Recorded data:
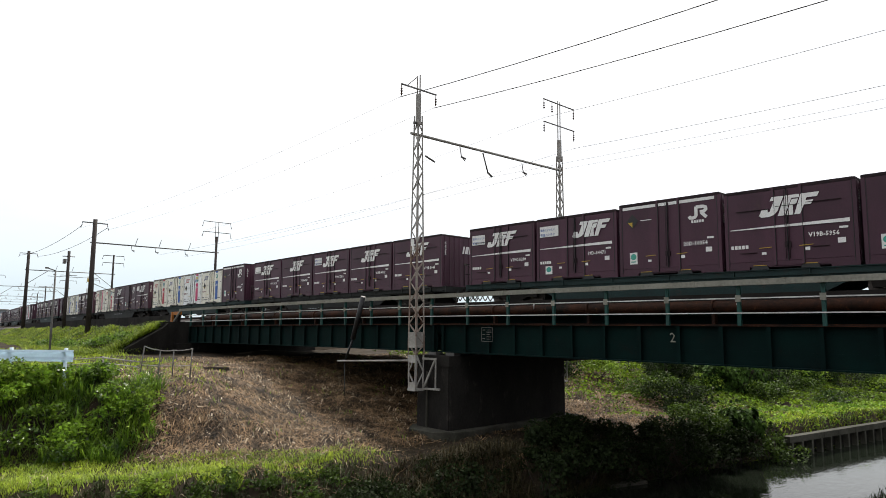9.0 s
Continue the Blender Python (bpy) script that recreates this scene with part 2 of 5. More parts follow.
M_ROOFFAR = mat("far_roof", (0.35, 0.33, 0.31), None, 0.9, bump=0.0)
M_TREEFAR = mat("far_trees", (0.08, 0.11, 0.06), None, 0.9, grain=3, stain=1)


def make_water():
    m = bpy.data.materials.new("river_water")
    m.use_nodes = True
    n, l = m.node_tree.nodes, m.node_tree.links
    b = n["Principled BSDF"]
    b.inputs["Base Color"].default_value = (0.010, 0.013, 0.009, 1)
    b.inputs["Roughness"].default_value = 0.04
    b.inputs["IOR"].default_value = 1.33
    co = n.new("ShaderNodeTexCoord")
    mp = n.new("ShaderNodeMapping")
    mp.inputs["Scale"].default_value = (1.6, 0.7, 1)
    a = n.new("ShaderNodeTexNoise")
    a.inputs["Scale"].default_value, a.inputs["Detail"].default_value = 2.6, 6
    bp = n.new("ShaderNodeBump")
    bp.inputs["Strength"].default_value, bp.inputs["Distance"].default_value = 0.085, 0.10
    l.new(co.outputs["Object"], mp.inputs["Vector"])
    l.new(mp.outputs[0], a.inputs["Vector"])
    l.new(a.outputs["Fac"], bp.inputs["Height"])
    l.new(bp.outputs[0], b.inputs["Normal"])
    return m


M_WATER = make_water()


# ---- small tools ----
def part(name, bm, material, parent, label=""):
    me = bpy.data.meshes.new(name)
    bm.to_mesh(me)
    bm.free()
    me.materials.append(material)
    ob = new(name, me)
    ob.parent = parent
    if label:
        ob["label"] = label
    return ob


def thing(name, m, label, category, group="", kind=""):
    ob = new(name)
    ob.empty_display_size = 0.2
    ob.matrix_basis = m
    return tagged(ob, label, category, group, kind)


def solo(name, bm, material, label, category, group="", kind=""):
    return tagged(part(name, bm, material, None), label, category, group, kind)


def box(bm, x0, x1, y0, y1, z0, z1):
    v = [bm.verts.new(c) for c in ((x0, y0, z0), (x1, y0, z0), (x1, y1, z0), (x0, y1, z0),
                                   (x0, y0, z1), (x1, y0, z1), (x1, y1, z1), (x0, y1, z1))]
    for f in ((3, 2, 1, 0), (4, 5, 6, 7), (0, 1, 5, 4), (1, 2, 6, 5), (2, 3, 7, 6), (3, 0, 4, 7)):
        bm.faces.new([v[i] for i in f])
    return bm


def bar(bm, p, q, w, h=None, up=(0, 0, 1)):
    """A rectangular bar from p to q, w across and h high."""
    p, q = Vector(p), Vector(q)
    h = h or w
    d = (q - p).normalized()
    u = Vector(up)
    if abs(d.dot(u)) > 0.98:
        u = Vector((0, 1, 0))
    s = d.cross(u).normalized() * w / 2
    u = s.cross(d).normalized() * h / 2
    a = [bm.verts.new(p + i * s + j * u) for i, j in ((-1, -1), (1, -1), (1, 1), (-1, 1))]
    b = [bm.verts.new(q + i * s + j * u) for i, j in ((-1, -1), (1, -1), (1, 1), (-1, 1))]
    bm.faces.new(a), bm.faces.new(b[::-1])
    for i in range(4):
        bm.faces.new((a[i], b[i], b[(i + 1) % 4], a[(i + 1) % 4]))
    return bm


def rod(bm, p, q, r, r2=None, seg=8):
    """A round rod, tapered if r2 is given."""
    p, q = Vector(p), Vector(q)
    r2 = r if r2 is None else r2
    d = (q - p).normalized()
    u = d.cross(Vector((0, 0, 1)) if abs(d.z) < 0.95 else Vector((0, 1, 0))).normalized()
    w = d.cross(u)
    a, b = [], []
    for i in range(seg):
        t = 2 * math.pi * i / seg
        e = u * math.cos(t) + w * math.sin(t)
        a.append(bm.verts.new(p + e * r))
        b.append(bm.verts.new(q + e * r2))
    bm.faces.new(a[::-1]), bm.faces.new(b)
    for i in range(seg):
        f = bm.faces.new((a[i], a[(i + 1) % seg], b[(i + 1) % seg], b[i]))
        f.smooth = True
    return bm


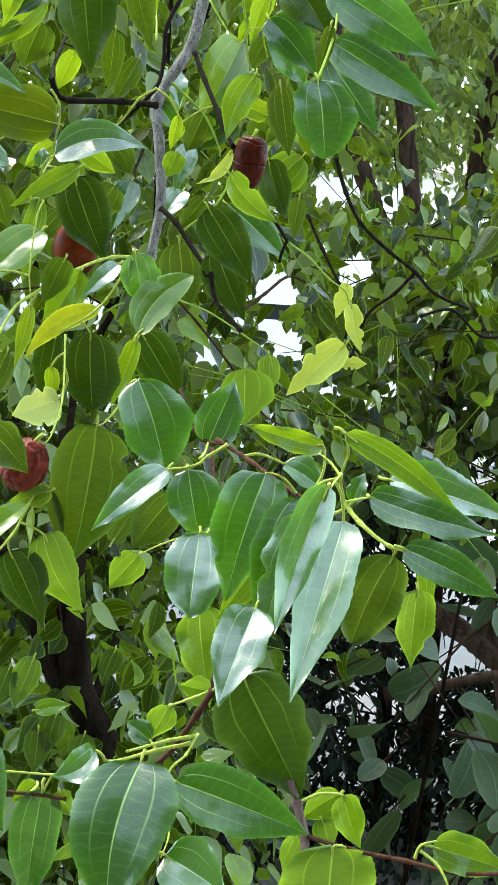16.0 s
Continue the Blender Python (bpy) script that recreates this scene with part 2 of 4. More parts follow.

Goal of the exercise:
Begin at the first line of the records and please reproduce every line exactly through the one containing "None), label, category, group, kind)", leaving all pictures out.

Solution to this exercise:
9.0 s
Continue the Blender Python (bpy) script that recreates this scene with part 2 of 5. More parts follow.
M_ROOFFAR = mat("far_roof", (0.35, 0.33, 0.31), None, 0.9, bump=0.0)
M_TREEFAR = mat("far_trees", (0.08, 0.11, 0.06), None, 0.9, grain=3, stain=1)


def make_water():
    m = bpy.data.materials.new("river_water")
    m.use_nodes = True
    n, l = m.node_tree.nodes, m.node_tree.links
    b = n["Principled BSDF"]
    b.inputs["Base Color"].default_value = (0.010, 0.013, 0.009, 1)
    b.inputs["Roughness"].default_value = 0.04
    b.inputs["IOR"].default_value = 1.33
    co = n.new("ShaderNodeTexCoord")
    mp = n.new("ShaderNodeMapping")
    mp.inputs["Scale"].default_value = (1.6, 0.7, 1)
    a = n.new("ShaderNodeTexNoise")
    a.inputs["Scale"].default_value, a.inputs["Detail"].default_value = 2.6, 6
    bp = n.new("ShaderNodeBump")
    bp.inputs["Strength"].default_value, bp.inputs["Distance"].default_value = 0.085, 0.10
    l.new(co.outputs["Object"], mp.inputs["Vector"])
    l.new(mp.outputs[0], a.inputs["Vector"])
    l.new(a.outputs["Fac"], bp.inputs["Height"])
    l.new(bp.outputs[0], b.inputs["Normal"])
    return m


M_WATER = make_water()


# ---- small tools ----
def part(name, bm, material, parent, label=""):
    me = bpy.data.meshes.new(name)
    bm.to_mesh(me)
    bm.free()
    me.materials.append(material)
    ob = new(name, me)
    ob.parent = parent
    if label:
        ob["label"] = label
    return ob


def thing(name, m, label, category, group="", kind=""):
    ob = new(name)
    ob.empty_display_size = 0.2
    ob.matrix_basis = m
    return tagged(ob, label, category, group, kind)


def solo(name, bm, material, label, category, group="", kind=""):
    return tagged(part(name, bm, material, None), label, category, group, kind)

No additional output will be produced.